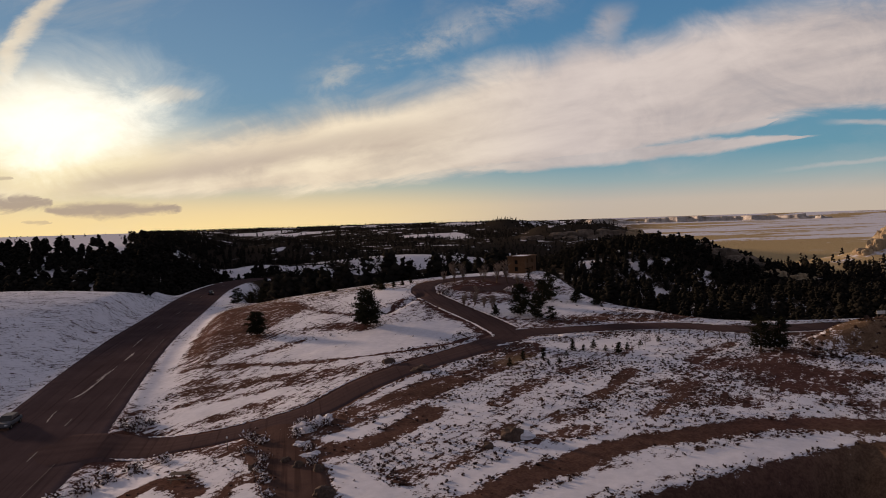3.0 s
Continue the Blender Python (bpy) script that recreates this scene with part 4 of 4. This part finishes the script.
for k, (x, y, s, h) in enumerate(((-8.6, 104.6, 1.0, 0.8), (-3.4, 99.3, 1.3, 0.75), (-9.8, 63.4, 0.9, 0.8), (-11.5, 68.5, 0.6, 0.6), (-15.5, 71.5, 0.5, 0.5), (-13.8, 70.0, 0.6, 0.55), (4.6, 71.5, 0.6, 0.5), (-18.5, 70.8, 0.5, 0.5))):
    lump("boulder", x, y, s, s * 0.75, h, 3 + k, ROCK, "dark brown boulder lying in the snow", "boulder", "boulders by the tracks", 0.4)
rock = lump("boulder", 7.3, 73.6, 1.3, 1.0, 1.1, 17, ROCK, "dark brown boulder half buried in drifted snow", "boulder", "boulders by the tracks", 0.4)
part("snow_cap", lump_mesh("snow_cap", 4, 1.1, 0.9, 0.5, SNOW, 0.25), SNOW, rock, "drifted snow").location = (1.0, -0.1, 0.15)
for k, (x, y, sx, sy, h) in enumerate(((-15.8, 80.6, 1.1, 0.9, 0.7), (-14.2, 81.4, 0.9, 0.8, 0.6), (-13.4, 82.4, 0.7, 0.6, 0.45), (-15.0, 79.4, 0.8, 0.7, 0.45), (-14.8, 75.6, 0.7, 0.6, 0.35), (-13.0, 72.5, 0.8, 0.6, 0.35))):
    lump("snow_mound", x, y, sx, sy, h, 60 + k, SNOW, "lumpy mound of snow pushed beside the track", "snow mound", "snow mounds at the bend", 0.75, 4)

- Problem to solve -
Return, from the data, each line that has the word "part" in it.

- Full output -
Continue the Blender Python (bpy) script that recreates this scene with part 4 of 4. This part finishes the script.
part("snow_cap", lump_mesh("snow_cap", 4, 1.1, 0.9, 0.5, SNOW, 0.25), SNOW, rock, "drifted snow").location = (1.0, -0.1, 0.15)